Nguyen was moaning, so McKenna tried to calm him, telling him to sit still until the Ithaca Fire Department arrived.
When Nguyen began to lie down on the ice shelf, McKenna shouted for him to sit up, the reports said. Despite his encouragement, Nguyen dropped back onto the shelf, which caused it to fracture and drop part way into the water, “leaving (Nguyen’s) head less than an inch from the flowing water.”
Nguyen looked at McKenna and tried to sit up, but to no avail.
“He was lying on the ice shelf with his head close to the water,” McKenna said. “When he flopped back down, he rolled into water and went head first down the stream, completely submerged.”
McKenna jumped, landed in the waist-deep stream, struggled through the current, and grabbed Nguyen. He estimated he was wearing anywhere from 15 to 25 pounds of equipment and clothing, including a leather jacket.
“I picked his entire body up and carried him to solid ground,” he said. “The current was pulling him down.”
McKenna dragged Nguyen to the north bank, 15 feet downstream from where he had fallen in the water, and lifted him onto the ice shelf.
“It wasn’t easy to cross, and it was harder when you’re dragging someone,” he said. “But it was pure adrenaline at that point, and I didn’t even think about it.”
To hear him speak, McKenna’s memory of the events is like clockwork — literally. They arrived at the scene at about 3:55 a.m., he said, and Nguyen dropped into the water at about 4:01 a.m. The immediate crisis had transpired in five minutes.
For the next ten minutes, however, McKenna said he struggled to get on the ice shelf himself while holding Nguyen on the shelf and out of the water — a problem complicated by the fragile ice shelf itself, which kept breaking under his weight.
“Once I found a foothold, I was able to climb out of the water,” he said.
Nelson had slid down on the south side of the gorge when McKenna went into the water, but was unable to reach McKenna and Nguyen on the north side. While Ithaca firefighters rigged lines to climb down to the pair and extract Nguyen safely, McKenna waited with Nguyen.
From the top of the gorge on the north side, Cornell University Police Officer Beverly Hughes tossed down a chemical suit and McKenna covered Nguyen with it to keep him warm.
“I covered him up with it the best I could,” he said.
He monitored Nguyen’s vital signs during the wait, McKenna said. Though Nguyen was unresponsive to stimuli and his eyes were rolled back in his head, he was breathing slowly and had a strong pulse, he added.
“I was concerned about losing the victim,” McKenna said. “He wasn’t in good shape, and it looked like he was getting worse. There was an obvious level of urgency to get him out of there.”
Ithaca Firefighter Jim Crowley climbed down the north side of the gorge at about 4:25 a.m., according to the reports. He and McKenna moved Nguyen onto dry blankets, covered him with other blankets and stabilized his head. Another firefighter arrived and they began to prepare to lift Nguyen from the gorge.

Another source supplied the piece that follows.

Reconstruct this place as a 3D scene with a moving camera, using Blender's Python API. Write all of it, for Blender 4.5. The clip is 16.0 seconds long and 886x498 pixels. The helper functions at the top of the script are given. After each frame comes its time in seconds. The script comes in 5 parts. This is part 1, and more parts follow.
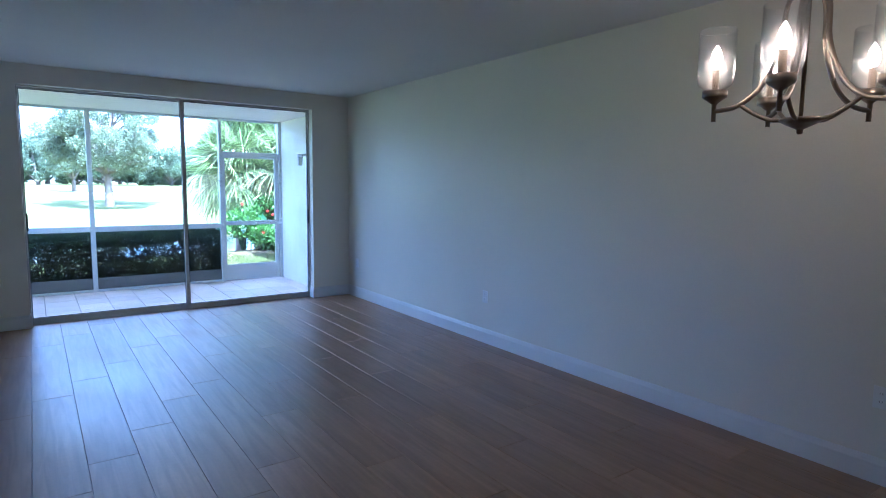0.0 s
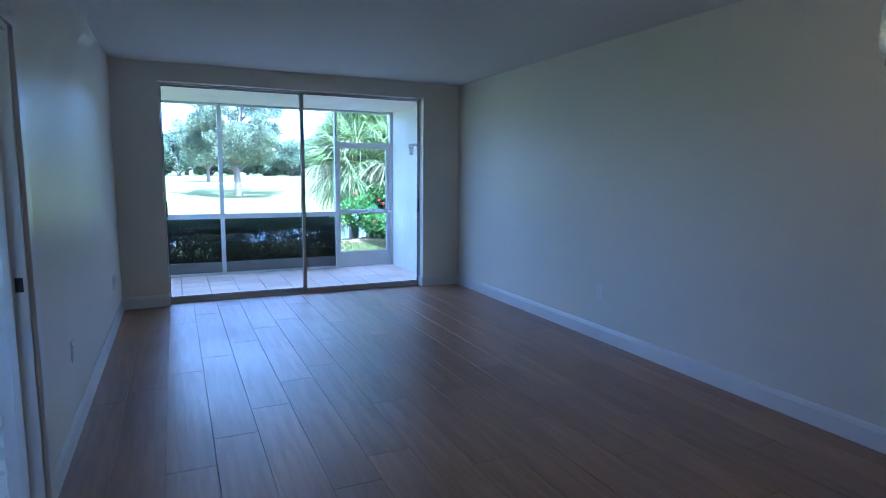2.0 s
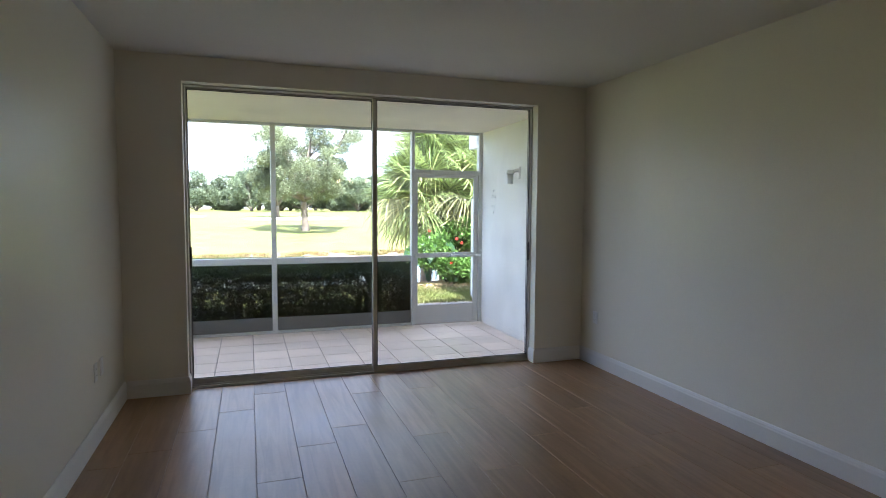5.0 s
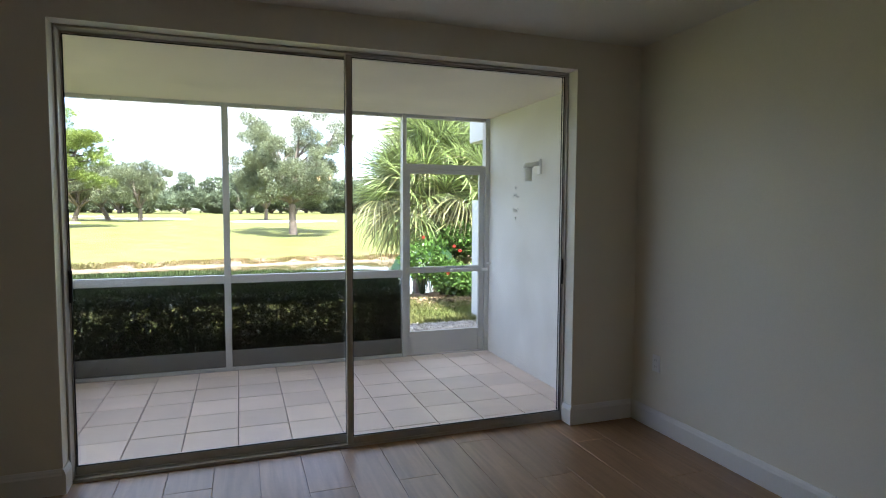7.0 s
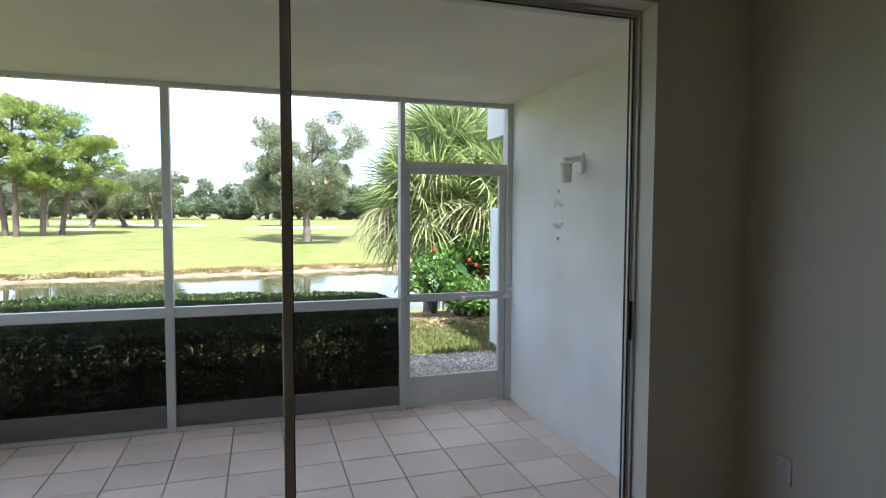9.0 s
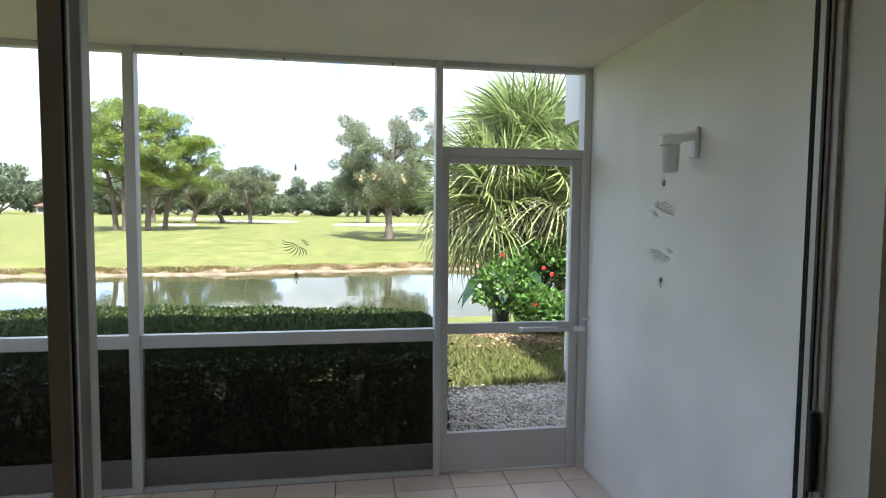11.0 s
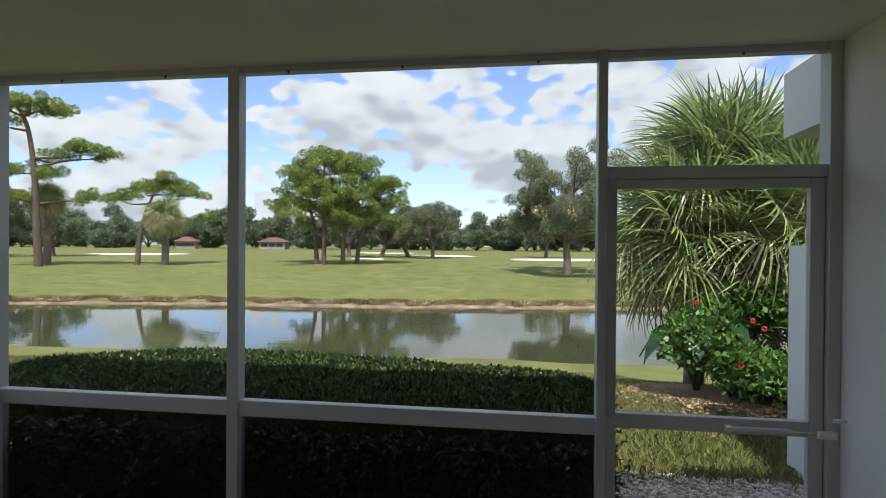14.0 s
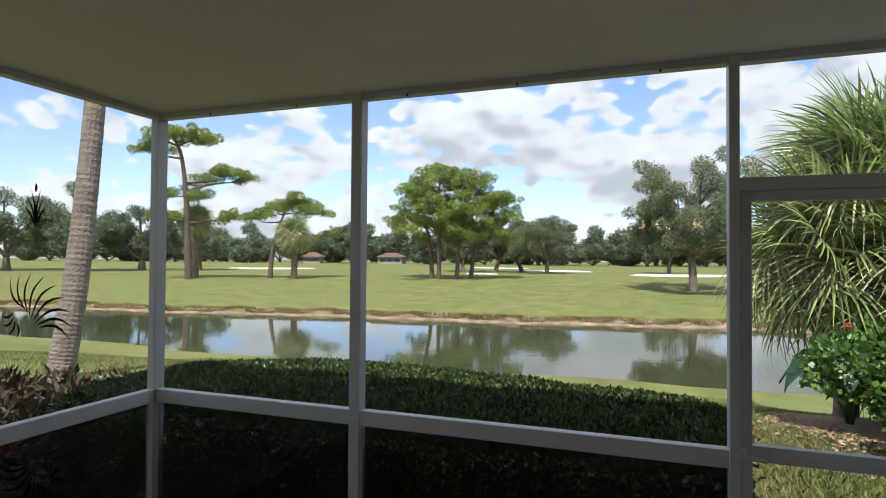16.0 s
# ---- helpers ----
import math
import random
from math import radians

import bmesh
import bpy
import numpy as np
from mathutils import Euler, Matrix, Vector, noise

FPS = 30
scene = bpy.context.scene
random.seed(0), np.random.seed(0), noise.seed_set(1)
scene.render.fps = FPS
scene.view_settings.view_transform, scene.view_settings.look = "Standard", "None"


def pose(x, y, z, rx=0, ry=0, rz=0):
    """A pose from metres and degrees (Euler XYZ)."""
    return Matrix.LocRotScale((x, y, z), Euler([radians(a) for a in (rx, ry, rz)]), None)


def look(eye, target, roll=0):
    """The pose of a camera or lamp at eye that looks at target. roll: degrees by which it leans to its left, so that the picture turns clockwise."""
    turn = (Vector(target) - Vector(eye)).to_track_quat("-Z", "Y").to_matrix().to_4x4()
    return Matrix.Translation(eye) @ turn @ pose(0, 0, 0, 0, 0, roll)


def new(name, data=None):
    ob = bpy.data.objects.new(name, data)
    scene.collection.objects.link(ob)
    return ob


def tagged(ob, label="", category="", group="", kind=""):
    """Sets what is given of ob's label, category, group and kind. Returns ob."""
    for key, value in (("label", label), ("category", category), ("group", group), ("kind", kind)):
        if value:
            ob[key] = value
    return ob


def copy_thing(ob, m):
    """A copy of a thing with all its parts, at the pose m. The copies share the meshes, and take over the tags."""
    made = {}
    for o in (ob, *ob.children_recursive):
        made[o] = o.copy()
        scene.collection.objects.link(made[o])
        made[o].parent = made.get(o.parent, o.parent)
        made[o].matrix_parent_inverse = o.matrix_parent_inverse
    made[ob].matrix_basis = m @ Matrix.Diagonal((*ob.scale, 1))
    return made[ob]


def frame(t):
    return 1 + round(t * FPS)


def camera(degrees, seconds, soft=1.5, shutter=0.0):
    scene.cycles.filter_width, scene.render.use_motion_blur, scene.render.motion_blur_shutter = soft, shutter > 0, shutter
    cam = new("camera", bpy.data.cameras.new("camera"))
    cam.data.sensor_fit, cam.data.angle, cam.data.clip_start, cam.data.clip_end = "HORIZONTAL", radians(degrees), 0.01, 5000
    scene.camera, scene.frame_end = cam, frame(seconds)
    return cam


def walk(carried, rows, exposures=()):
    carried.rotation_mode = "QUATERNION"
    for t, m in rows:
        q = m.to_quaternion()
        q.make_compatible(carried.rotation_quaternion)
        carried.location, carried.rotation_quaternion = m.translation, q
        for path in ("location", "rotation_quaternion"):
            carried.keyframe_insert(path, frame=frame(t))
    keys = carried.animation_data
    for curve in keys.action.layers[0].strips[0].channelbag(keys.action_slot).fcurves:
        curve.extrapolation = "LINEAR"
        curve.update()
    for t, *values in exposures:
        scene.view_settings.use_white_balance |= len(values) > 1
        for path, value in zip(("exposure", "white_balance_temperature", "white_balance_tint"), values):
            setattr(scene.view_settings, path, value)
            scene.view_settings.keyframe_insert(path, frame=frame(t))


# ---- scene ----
cam = camera(75.0, 16.0, soft=1.0)
PATH = [
    (0, (0.638, 0.115, 1.507), (1.788, 1.736, 1.286), 0.7),
    (0.5, (0.617, 0.132, 1.505), (1.648, 1.831, 1.279), 0.5),
    (1, (0.628, 0.154, 1.499), (1.565, 1.905, 1.264), 0.5),
    (1.5, (0.639, 0.161, 1.5), (1.512, 1.943, 1.255), 0.4),
    (2, (0.669, 0.255, 1.493), (1.502, 2.054, 1.234), 0.5),
    (2.5, (0.675, 0.496, 1.493), (1.47, 2.312, 1.227), 0.4),
    (3, (0.722, 0.807, 1.462), (1.437, 2.657, 1.212), 0.5),
    (3.5, (0.816, 1.177, 1.483), (1.473, 3.053, 1.259), 0.5),
    (4, (0.891, 1.533, 1.478), (1.528, 3.417, 1.273), 0.5),
    (4.2, (0.925, 1.681, 1.484), (1.557, 3.57, 1.3), 0.5),
    (6.3, (1.272, 3.348, 1.482), (1.918, 5.236, 1.354), 0.3),
    (6.5, (1.339, 3.474, 1.505), (1.984, 5.363, 1.375), 0.3),
    (7, (1.446, 3.815, 1.494), (2.11, 5.697, 1.361), 0.3),
    (7.5, (1.563, 4.142, 1.494), (2.218, 6.027, 1.366), 0.3),
    (8, (1.678, 4.495, 1.52), (2.325, 6.383, 1.386), 0.2),
    (8.2, (1.726, 4.634, 1.517), (2.38, 6.52, 1.391), 0.0),
    (10.5, (2.504, 5.982, 1.607), (2.889, 7.941, 1.484), 0.7),
    (11, (2.594, 6.278, 1.584), (2.91, 8.249, 1.459), 0.5),
    (11.5, (2.668, 6.57, 1.599), (2.918, 8.551, 1.489), 0.4),
    (12, (2.7, 6.799, 1.597), (2.894, 8.787, 1.493), 0.4),
    (12.5, (2.75, 7.02, 1.62), (2.848, 9.015, 1.532), 0.4),
    (13, (2.806, 7.129, 1.643), (2.771, 9.127, 1.577), 0.3),
    (13.5, (2.81, 7.168, 1.64), (2.643, 9.161, 1.606), 0.4),
    (14, (2.819, 7.168, 1.632), (2.52, 9.145, 1.621), 0.4),
    (14.5, (2.82, 7.164, 1.641), (2.403, 9.12, 1.638), 0.5),
    (15, (2.809, 7.165, 1.637), (2.298, 9.099, 1.65), 0.5),
    (15.5, (2.8, 7.163, 1.635), (2.217, 9.076, 1.661), 0.5),
    (16, (2.812, 7.167, 1.641), (2.133, 9.048, 1.679), 0.4),
]
SKY_STRENGTH, SUN_STRENGTH, BULB_WATTS = 0.155, 2.4, 0.055
CLOUD_SHIFT, CLOUD_EDGE = (4.3, 1.7, 0.35), 0.243
EXPOSURES = [(0.0, 4.18, 4050, 10), (2.0, 3.8, 3950, 10), (3.5, 3.8, 4250, 10), (4.0, 3.76, 4850, 10), (6.3, 3.34, 6100, 10), (8.2, 2.8, 5850, 10), (10.3, 2.7, 6100, 10), (12.5, 1.78, 6100, 10), (14.0, 1.2, 6200, 10), (16.0, 1.36, 6220, 10)]
walk(cam, [(t, look(eye, target, roll)) for t, eye, target, roll in PATH], exposures=EXPOSURES)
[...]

“It wasn’t until Crowley came down that (Nguyen) began to come around,” McKenna said.
When firefighters asked him if he wanted help getting out of the gorge, McKenna said he refused.
“I decided to stay there and make sure (Nguyen) got out, and help in any way possible,” he said.
He also stayed to help Crowley on the narrow bank and ice shelf, which had become so unstable by this time that Crowley was standing in the water for the majority of the time, he said.
Ithaca firefighters, Ithaca police and Bangs ambulance personnel all took part in lifting Nguyen from the gorge safely at 5:18 a.m., fire officials said.
The patient safely away, McKenna walked 20 feet downstream, found an easy grade, and climbed out of the gorge on his own two numb feet. After receiving treatment from ambulance personnel, McKenna went home, changed and tried to thaw out.
“I couldn’t feel my feet,” he said. “It took a while to get warmed back up.”
Nguyen was airlifted to Arnot-Ogden Medical Center in serious condition, has since been treated and released.
“I’m glad he’s ok,” McKenna said. “It would’ve weighed heavily on me personally had I stayed at the top of the gorge and done nothing.”